If you want to see data from across the room, a larger display screen will be a key feature. Screens of roughly four by six inches are about average.
Based on the data the indoor/outdoor thermometer collects about your local weather, some units can give you a prediction about upcoming temperatures.
Some indoor outdoor thermometers use an anemometer to measure wind speed and direction. Notably, a smaller exterior unit won’t measure wind speed as accurately as a larger thermometer or weather station.
Some people prefer a battery-powered indoor display screen, as they can place it anywhere. Others want to use an AC adapter power source because it costs less to operate over the long run. And some indoor/outdoor thermometers can use either power source. Our advice: seek out a thermometer with a power source that meets your needs.
If you want an indoor/outdoor thermometer so you can study weather – or if you’re looking for a unit that tracks a lot of data — advanced features will be important to you.
Are you interested in tracking weather information? Many indoor/outdoor thermometers can store data. You can then download the data to a computer and view it in different configurations, such as the high and low temperatures each week or the hour-by-hour temperature changes each day.
Some devices use color screens to code different parts of weather data. By using a different color for each piece of data, it’s easier to decipher the information at a glance.
The refresh rate of an indoor/outdoor thermometer reflects how often the exterior unit sends data to the interior unit. A faster refresh rate gives you more data points. The average data refresh occurs every 30 seconds.
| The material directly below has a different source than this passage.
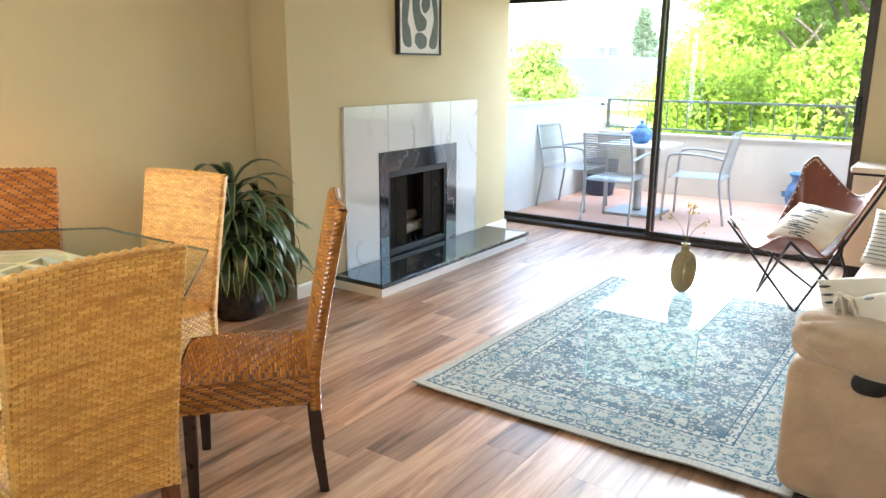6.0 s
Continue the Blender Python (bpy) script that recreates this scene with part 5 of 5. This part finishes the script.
def leaf_mat(name, dark, light):
    k = Mat(name)
    c = k.ramp(k.island(), [(0.0, dark), (1.0, light)])
    k.t.nodes.remove(k.b)
    df = k.node("ShaderNodeBsdfDiffuse")
    tr = k.node("ShaderNodeBsdfTranslucent")
    k.link(c, df.inputs[0])
    k.link(c, tr.inputs[0])
    mx = k.t.nodes.new("ShaderNodeMixShader")
    mx.inputs[0].default_value = 0.5
    k.link(df.outputs[0], mx.inputs[1])
    k.link(tr.outputs[0], mx.inputs[2])
    k.link(mx.outputs[0], k.t.nodes["Material Output"].inputs[0])
    return k.m


LIME = leaf_mat("lime_spring_leaf", (0.17, 0.27, 0.035), (0.26, 0.36, 0.06))
MIDG = leaf_mat("fresh_green_leaf", (0.16, 0.25, 0.055), (0.23, 0.32, 0.085))
# leaf green whitened far up: overexposed glare at the dining window, painted in
PALE = leaf_mat("washed_out_leaf", (0.60, 0.66, 0.46), (0.70, 0.75, 0.58))
# needle green made paler to carry the haze of distance
DEEP = leaf_mat("hazed_conifer_needle", (0.075, 0.115, 0.075), (0.11, 0.15, 0.095))


def leaves(rng, centres, radii, per, size, flat=0.6):
    """Many small folded leaves round cluster centres; a mesh from arrays."""
    V, F, k = [], [], 0
    for c, r in zip(centres, radii):
        d = rng.normal(size=(per, 3))
        d /= np.linalg.norm(d, axis=1, keepdims=True)
        p = np.array(c) + d * (r * rng.uniform(0.35, 1.0, (per, 1)) ** 0.6) * np.array((1, 1, flat))
        n = d + rng.normal(scale=0.7, size=(per, 3)) + np.array((0, 0, 0.5))
        n /= np.linalg.norm(n, axis=1, keepdims=True)
        t = np.cross(n, rng.normal(size=(per, 3)))
        t /= np.linalg.norm(t, axis=1, keepdims=True)
        b = np.cross(n, t)
        s = size * rng.uniform(0.6, 1.3, (per, 1))
        q = np.stack([p - t * s, p + b * s * 0.45 - n * s * 0.12, p + t * s, p - b * s * 0.45 - n * s * 0.12], 1)
        V.append(q.reshape(-1, 3))
        F.append(np.arange(per * 4).reshape(-1, 4) + k)
        k += per * 4
    me = bpy.data.meshes.new("crown")
    me.from_pydata(np.concatenate(V).tolist(), [], np.concatenate(F).tolist())
    return me


def tree(name, at, top, spread, crown_low, clusters, per, size, mat, label, seed, rmin=0.5, rmax=1.1, lean=(0, 0), bare=False):
    """A tapered trunk, forking limbs, and leaf clumps round their tips."""
    rng = np.random.default_rng(seed)
    th = thing(name, pose(*at, GROUND_Z), label, "tree")
    H = top - GROUND_Z
    fork = max(0.25 * H, (crown_low - GROUND_Z) * 0.9)
    sc_ = H / 14
    part("trunk", tube(bmesh.new(), smooth_path([(0, 0, 0), (0.1 * sc_, 0.05, fork * 0.5), (-0.05 + lean[0] * 0.3, 0.1 + lean[1] * 0.3, fork), (lean[0], lean[1], H * 0.82)], 4), [0.30 * sc_ * (0.55 if bare else 1) * (1 - 0.06 * i) for i in range(13)], 10), WASHED_BARK if bare else BARK, th, smooth=True)
    tips = []
    for i in range(clusters):
        a = i * 2.399 + rng.uniform(-0.3, 0.3)
        f = (i + 0.5) / clusters
        z = crown_low + (top - crown_low) * f
        prof = math.sin(math.pi * min(1, 0.18 + 0.82 * f)) ** 0.6
        r = spread * prof * rng.uniform(0.35, 1.0)
        tips.append((r * math.cos(a) + lean[0] * f, r * math.sin(a) + lean[1] * f, z - GROUND_Z + rng.uniform(-0.5, 0.5)))
    lim = bmesh.new()
    for k, tp_ in enumerate(tips):
        if k % (1 if bare else 3):
            continue
        s = Vector((lean[0] * 0.5, lean[1] * 0.5, fork + (tp_[2] - fork) * 0.45 if tp_[2] > fork else fork * 0.9))
        e = Vector(tp_)
        mid = s.lerp(e, 0.5) + Vector((rng.uniform(-.3, .3), rng.uniform(-.3, .3), 0.35))
        w = 0.075 * sc_ * (0.33 if bare else 0.8)
        tube(lim, smooth_path([s, mid, e], 4), [w * (1 - 0.095 * i) for i in range(9)], 6)
        for _ in range(3 if bare else 1):
            e2 = e + Vector((rng.uniform(-.8, .8), rng.uniform(-.8, .8), rng.uniform(-.2, .9)))
            tube(lim, [mid.lerp(e, 0.5), mid.lerp(e2, 0.7) + Vector((0, 0, 0.1)), e2], [w * 0.4, w * 0.28, w * 0.08], 5)
    part("limbs", lim, WASHED_BARK if bare else BARK, th)
    me = leaves(rng, tips, rng.uniform(rmin, rmax, len(tips)), per, size)
    me.materials.append(mat)
    cr = new("crown", me)
    cr.parent = th
    return th


tree("maple_tree", (15.5, 4.2), 7.5, 3.9, -3.0, 300, 900, 0.05, LIME, "tall lime-green leafy tree beyond the balcony", 1)
tree("maple_tree", (15.4, 7.9), 1.25, 1.55, -4.0, 110, 620, 0.042, LIME, "small lime-green tree beside the balcony", 2, 0.4, 0.7)
tree("maple_tree", (22.0, 7.6), 5.0, 3.3, -4.0, 190, 640, 0.075, MIDG, "fresh green tree behind the lime trees", 3)
tree("maple_tree", (21.0, 1.5), 8.0, 4.2, -4.0, 160, 560, 0.075, MIDG, "tall fresh green tree behind the lime trees", 4)
tree("maple_tree", (18.0, 12.6), 1.95, 1.6, -4.5, 110, 420, 0.05, MIDG, "light green leafy tree by the next building", 5, 0.35, 0.75)
tree("birch_tree", (0.6, 15.5), 4.2, 2.6, -2.5, 34, 22, 0.09, PALE, "thin spring tree outside the window, sparse leaves whitened as by glare", 6, 0.5, 0.9, bare=True)
tree("birch_tree", (4.4, 22.5), 5.5, 3.0, -3.0, 40, 26, 0.12, PALE, "thin spring tree, sparse leaves whitened as by glare", 7, 0.6, 1.0, bare=True)
tree("maple_tree", (-2.5, 30.0), 0.6, 4.0, -4.5, 80, 120, 0.18, PALE, "bushy tree below the window, pale green whitened as by glare", 8)
tree("maple_tree", (6.0, 34.0), 0.2, 4.6, -4.5, 80, 120, 0.20, PALE, "bushy tree further down the slope, pale green whitened as by glare", 9)

# conifer
cf = thing("conifer_tree", pose(55, 23.4, GROUND_Z), "dark green pointed conifer in the distance", "tree")
part("trunk", tube(bmesh.new(), [(0, 0, 0), (0, 0, 13.0)], [0.35, 0.03], 8), BARK, cf)
rng = np.random.default_rng(11)
cs, rs = [], []
for i in range(130):
    z = 4.0 + 8.7 * i / 130
    r = max(0.12, (12.9 - z) * 0.40)
    a = i * 2.4
    cs.append((r * math.cos(a) * rng.uniform(0.5, 1), r * math.sin(a) * rng.uniform(0.5, 1), z))
    rs.append(0.25 + r * 0.28)
me = leaves(rng, cs, rs, 160, 0.085, 0.5)
me.materials.append(DEEP)
new("crown", me).parent = cf

# neighbouring building with a dark roof
SLATE = varied("blue_grey_roof", (0.028, 0.034, 0.046), (0.038, 0.044, 0.056), 0.5, 0.95, bump=0.4, fine=8, dist=0.03, spec=0.0)
CREAMW = varied("cream_facade", (0.42, 0.36, 0.20), (0.38, 0.33, 0.18), 0.4, 0.9)
FASC = varied("white_fascia", (0.30, 0.31, 0.32), (0.26, 0.27, 0.28), 0.5, 0.7)
DARKG = varied("dark_window_glass", (0.03, 0.035, 0.04), (0.05, 0.055, 0.06), 1, 0.1)
hb_ = thing("apartment_building", pose(38, 12, GROUND_Z), "low cream building with a blue-grey sloped roof", "building")
part("wall", cube(0.8, 16, -3, 18, 0, 6.3), CREAMW, hb_)
part("fascia", cube(0.3, 16.5, -3.5, 18.5, 6.3, 6.95), FASC, hb_)
part("roof", sheet(lambda u, v: (0.2 + 1.6 * v, -3.6 + 22.2 * u + (1 - 2 * u) * 1.2 * v, 6.95 + 2.05 * v), 1, 1), SLATE, hb_)
part("roof_top", cube(1.8, 15, -2.4, 17.4, 6.95, 9.0), SLATE, hb_)
for i in range(5):
    w = part("window", cube(0.74, 0.80, -1.5 + 3.8 * i, 0.4 + 3.8 * i, 3.9, 5.6), DARKG, hb_)
    part("frame", boxes((0.70, 0.76, -1.6 + 3.8 * i, -1.5 + 3.8 * i, 3.9, 5.6), (0.70, 0.76, 0.4 + 3.8 * i, 0.5 + 3.8 * i, 3.9, 5.6), (0.70, 0.76, -1.6 + 3.8 * i, 0.5 + 3.8 * i, 5.6, 5.75)), FASC, w)
ac = thing("rooftop_unit", pose(42, 20.5, GROUND_Z + 9.0), "white rooftop air unit", "air unit")
part("casing", cube(-0.7, 0.7, -1.0, 1.0, 0, 0.75, bevel=0.03), FASC, ac)
for q in (-0.5, 0.5):
    part("louvre", cube(-0.72, -0.70, q - 0.4, q + 0.4, 0.1, 0.6), DARKG, ac)
CITY = varied("pale_far_concrete", (0.24, 0.27, 0.29), (0.20, 0.23, 0.26), 0.05, 0.9)
for yy, w, hgt, x in ((78, 9, 14.5, 150), (68, 8, 13.0, 165), (60, 9, 14.0, 150), (96, 14, 12.5, 180), (112, 10, 15, 190)):
    ob = thing("office_block", pose(x, yy, GROUND_Z), "pale distant office block with rows of windows", "building", "distant blocks")
    part("wall", cube(0, 12, -w / 2, w / 2, 0, hgt), CITY, ob)
    n = int(w / 2.2)
    for fl in range(4):
        for i in range(n):
            y0_ = -w / 2 + 0.4 + i * (w - 0.4) / n
            part("window", cube(-0.06, 0.02, y0_, y0_ + (w - 0.4) / n - 0.5, hgt - 2.2 - fl * 3, hgt - 0.9 - fl * 3), DARKG, ob)
# pale blue-grey base colour paints the distance haze onto the hills
HILL = varied("hill_haze_tint", (0.16, 0.20, 0.22), (0.20, 0.23, 0.25), 0.004, 1.0)
structure("backdrop", sheet(lambda u, v: (640, -500 + 1000 * u, GROUND_Z - 6 + v * (26 + 10 * noise.noise((u * 7, 0, 0)))), 60, 1), HILL, "far hills with haze put into their colour", "backdrop")

# Added emissive sheet: its own glow makes the bright haze outside the dining window.
HAZE = Mat("glowing_haze_sheet", (0.1, 0.1, 0.1), 1.0)
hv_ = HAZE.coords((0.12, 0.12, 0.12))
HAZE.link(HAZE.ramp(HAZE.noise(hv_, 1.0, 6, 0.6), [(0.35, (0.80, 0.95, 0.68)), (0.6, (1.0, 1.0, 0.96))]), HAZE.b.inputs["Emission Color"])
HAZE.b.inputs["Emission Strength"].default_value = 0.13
structure("backdrop_north", sheet(lambda u, v: (-45 + 90 * u, 52, GROUND_Z + 40 * v), 1, 1), HAZE.m, "glowing pale sheet standing in for the washed-out distance beyond the window", "backdrop")


def street_lamp(m):
    th = thing("street_lamp", m, "street lamp with a white globe", "street lamp")
    part("pole", tube(bmesh.new(), [(0, 0, 0), (0, 0, 6.95)], [0.07, 0.045], 10), RAILP, th)
    part("globe", superbox(bmesh.new(), 0, 0, 7.15, 0.4, 0.4, 0.4, 2, 12), TRIM, th, "white globe", smooth=True)
    return th


sl_ = street_lamp(pose(12.2, 6.72, GROUND_Z + 0.05))
copy_thing(sl_, pose(25, 16.2, GROUND_Z + 1.1))

# ---- floor planks ----
PWID, PLEN = 0.182, 1.22
shared = {}


def plank_mesh(length):
    key = round(length, 3)
    if key not in shared:
        g, h = 0.0003, length / 2
        bm = bmesh.new()
        hx, hy, c = h - g, PWID / 2 - g, 0.0006
        lo = [bm.verts.new((x * hx, y * hy, -0.005)) for x, y in ((-1, -1), (1, -1), (1, 1), (-1, 1))]
        mi = [bm.verts.new((x * hx, y * hy, -0.0007)) for x, y in ((-1, -1), (1, -1), (1, 1), (-1, 1))]
        up = [bm.verts.new((x * (hx - c), y * (hy - c), 0)) for x, y in ((-1, -1), (1, -1), (1, 1), (-1, 1))]
        for a, b in ((lo, mi), (mi, up)):
            for i in range(4):
                bm.faces.new((a[i], a[(i + 1) % 4], b[(i + 1) % 4], b[i]))
        bm.faces.new(up)
        me = bpy.data.meshes.new("plank")
        bm.to_mesh(me)
        bm.free()
        me.materials.append(PLANK)
        shared[key] = me
    return shared[key]


rnd = random.Random(21)
row, y = 0, -0.78
while y < 7.1:
    xa, xb = (-2.0, 1.0) if y < 2.55 else (-3.2, 6.60)
    x = xa - rnd.uniform(0.0, 0.9)
    while x < xb:
        a, b = max(x, xa), min(x + PLEN, xb)
        if b - a > 0.03:
            ob = new("plank", plank_mesh(round(b - a, 2)))
            ob.location = ((a + b) / 2, y + PWID / 2, 0)
            ob.parent = floor
        x += PLEN
    y += PWID
    row += 1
Would you like to be able to easily convert your temperature data to different units? Most thermometer display screens will do this for you at the touch of a button.
Not all indoor/outdoor thermometer units measure things like barometric pressure, wind speed, and UV index. If this information is important to you, seek out a system that measures the variables you’re interested in.
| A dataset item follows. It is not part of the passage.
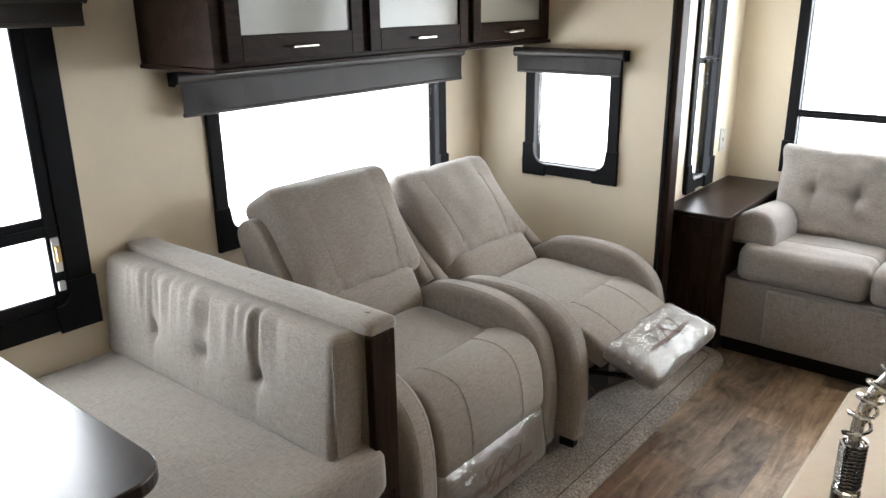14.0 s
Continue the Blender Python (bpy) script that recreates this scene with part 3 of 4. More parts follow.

Most indoor/outdoor thermometers aren’t expensive. You can get a high-quality unit for less than $100 and an average-quality unit for less than $40.
The most basic indoor/outdoor thermometers sell for less than $20. These units offer basic tracking information, primarily temperature measurement. The displays for these devices will be monochrome only; no color. For some people, this is all they need.
A mid-priced indoor/outdoor thermometer costs between $20 and $40. These units can do things like measure humidity and show the moon phases. Some have a color display. You may also get WiFi connectivity, which allows you to download your weather data to a computer.
The most powerful indoor/outdoor thermometers have color displays. They can give you wind speed and barometric readings. They can connect to WiFi to transmit weather data to a PC while also retrieving forecast data. These pricier units are often able to run from either battery or AC power. Expect to pay anywhere from $40 to $100 for these feature-rich units.
You can purchase more a more extensive measuring device called a weather station.
These units measure advanced weather-related data. They are far larger than the exterior sensor of an indoor outdoor thermometer, and they carry a higher price.
For a weather station you can use at home, expect to pay anywhere from $100 to several hundred dollars.
Q. What are some extra features indoor/outdoor thermometers offer beyond temperature measurement?
A. Most indoor/outdoor thermometers can do more than measure temperature. You can see the humidity level, both indoors and outdoors. Some units measure the barometric pressure and show the moon phase. And some, in addition to displaying the upcoming forecast, will share information about the current weather in graphical format.
Q. Can I use an indoor/outdoor thermometer in an apartment or rental unit?
A. Most of these units do not require any in-wall wiring or drilling, so it’s easy for a renter to use one. In fact, many ship with a stand, so you can place them on a counter or dresser. (Wall mounting is usually an option, too.) The exterior sensor can attach to any part of the building exterior with an adhesive. In most cases, it’s small enough that it won’t be highly noticeable.
Q. I live in an area with temperature extremes. Can I still use this type of device?
A. Yes. Most indoor/outdoor thermometers are rated to work adequately in extreme weather conditions. A common operational temperature range for these units is -40°F to 140°F. However, we do suggest checking the working temperature range of a device before you purchase it.
Q. Where should I place the outdoor sensor for best performance?
A. Place the sensor at least five feet off the ground to receive accurate temperature readings. Avoid placing the sensor in an area where it will receive direct sunlight or heavy precipitation, as these could cause incorrect readings. Try to place it in an area where it has good airflow for the best measurements. Also bear in mind that thick walls or metal in the area could potentially interfere with the wireless signal.